A newly discovered burial complex in Sirolo, Italy is offering rare insight into the Piceni, a pre-Roman civilisation that shared its border with the Etruscans but left almost no written history.

Long before Rome dominated the Italian peninsula, a civilisation called the Piceni ruled its Adriatic coast — and left almost nothing behind to explain who they were. Because they kept very few written records, archaeologists have had to reconstruct their history almost entirely through what they buried with their dead.

A newly announced discovery in Sirolo is now adding a significant piece to that picture. On July 1, the Superintendency of Archaeology, Fine Arts and Landscape for the Provinces of Ancona, Pesaro and Urbino confirmed the find of a sixth-century BC burial complex belonging to the Piceni’s ruling elite, sharing their northern border with the better-documented Etruscans.

At the heart of the complex, inside a large circular wooden enclosure, lay the grave of a man buried with an intact two-wheeled wooden chariot called a currus, along with a helmet, an axe and bronze vessels sealed with ceramic lids. Researchers believe the vessels once held food offerings or remains of a funeral feast meant for the afterlife.

Beside him was the separate burial of a woman, laid to rest with textiles, shoes and fibulae — ornate metal pins used to fasten clothing. One large fibula, decorated with amber, was found near her head and may have formed part of a headdress. Her grave lies close to the well-known Queen’s Tomb, unearthed in 1989, which held a Piceni woman buried alongside two chariots and two mules.
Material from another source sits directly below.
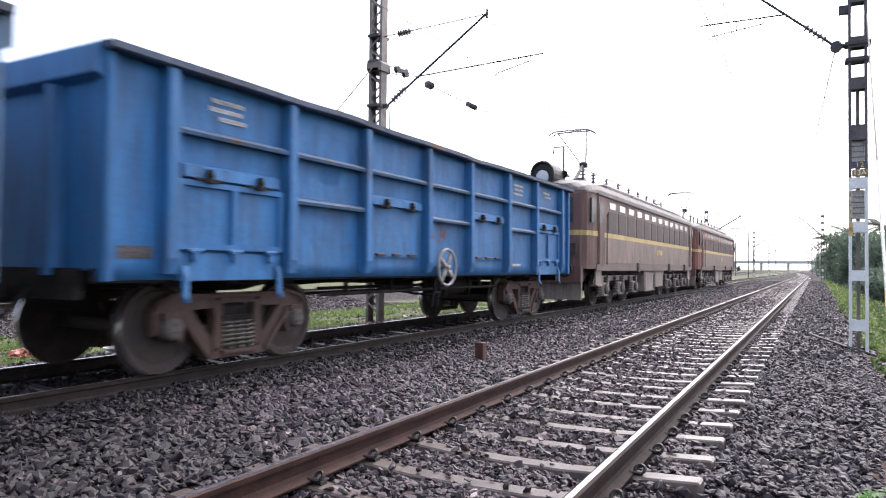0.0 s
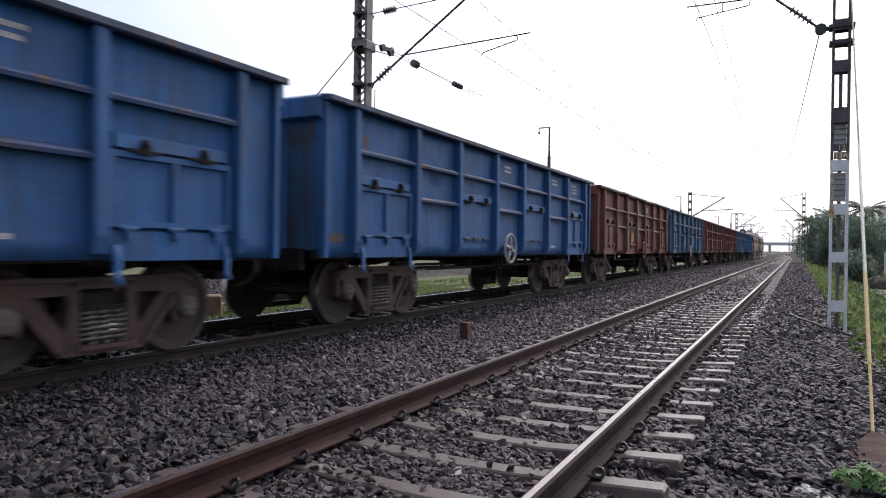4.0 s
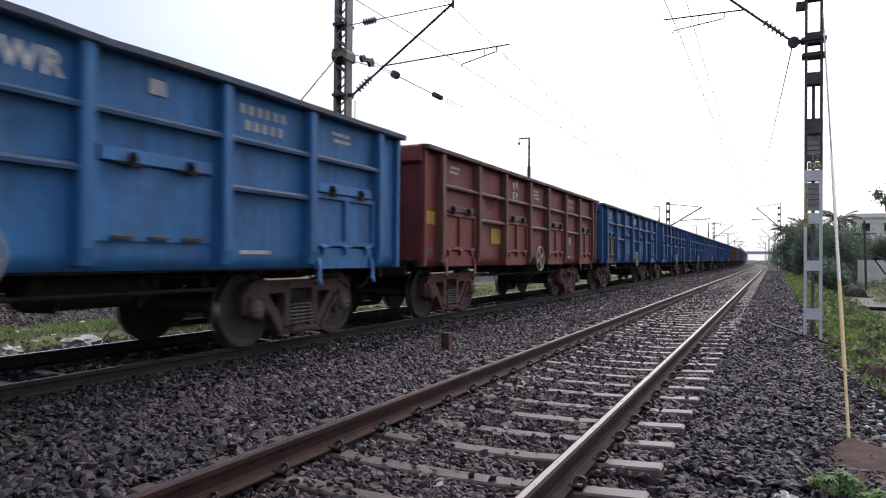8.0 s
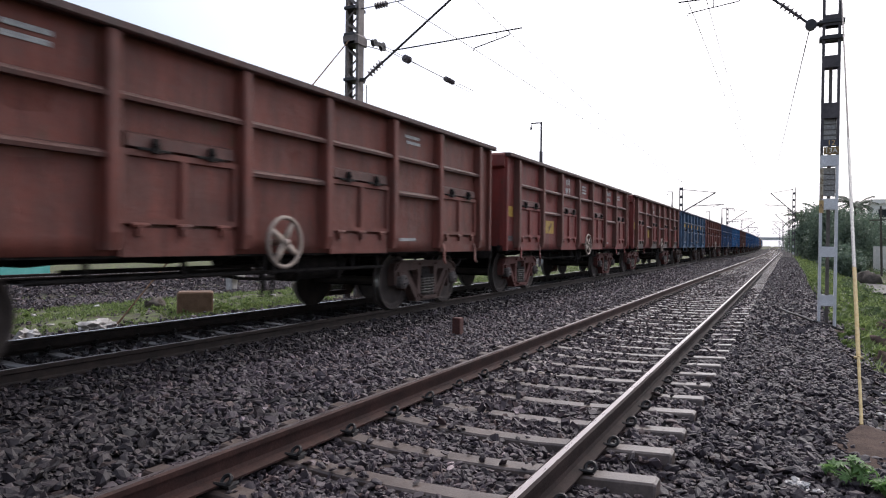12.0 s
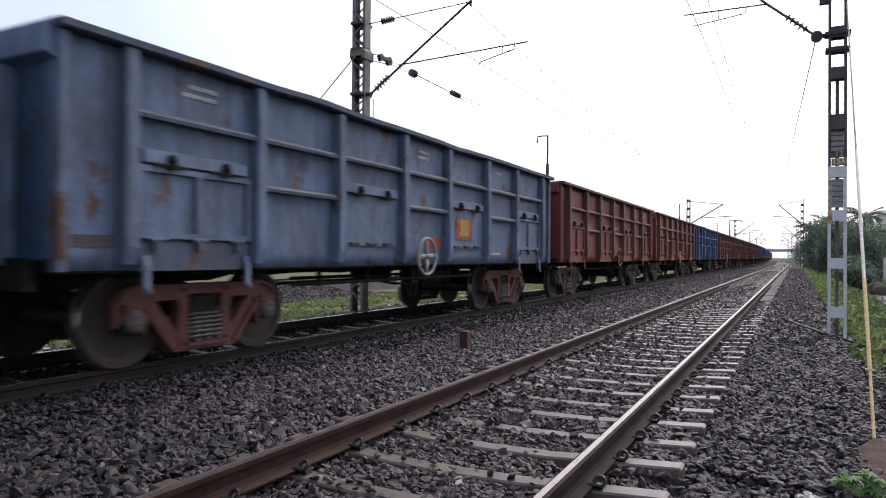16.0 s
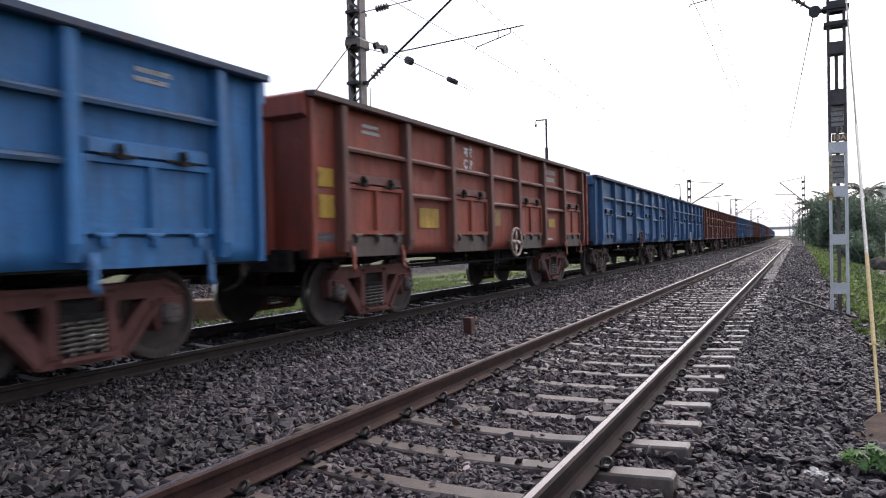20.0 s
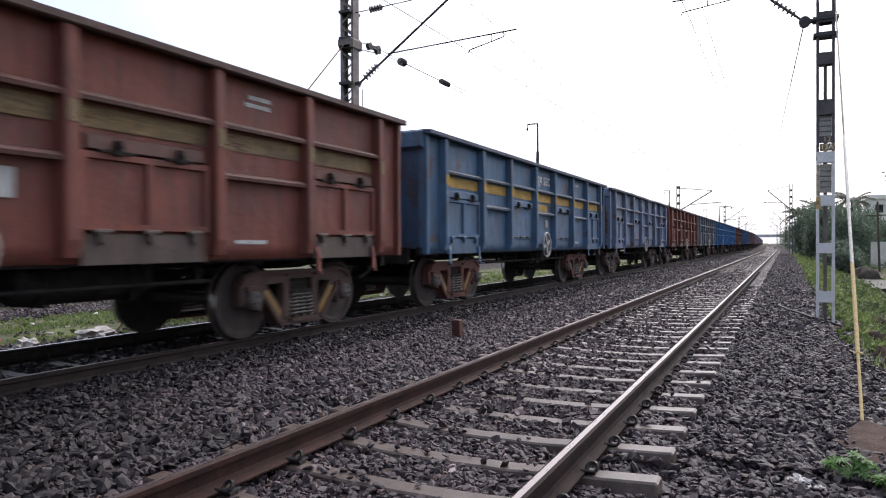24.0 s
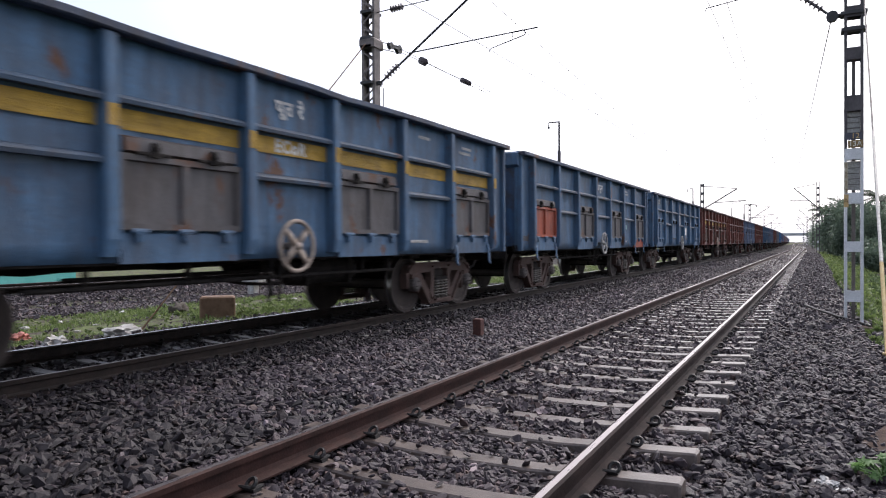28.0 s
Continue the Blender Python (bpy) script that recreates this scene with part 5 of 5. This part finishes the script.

What sets this cemetery apart from earlier Piceni burial grounds is its design: rather than the ditch typically used to separate the living from the dead, this site was enclosed by a wooden palisade and built atop a small hill. Archaeologists say it is the first time they have identified an entire aristocratic nucleus belonging to the Piceni, following an earlier 2020 discovery in the same cemetery that turned up another princely tomb with its own iron-wheeled chariot and weapons.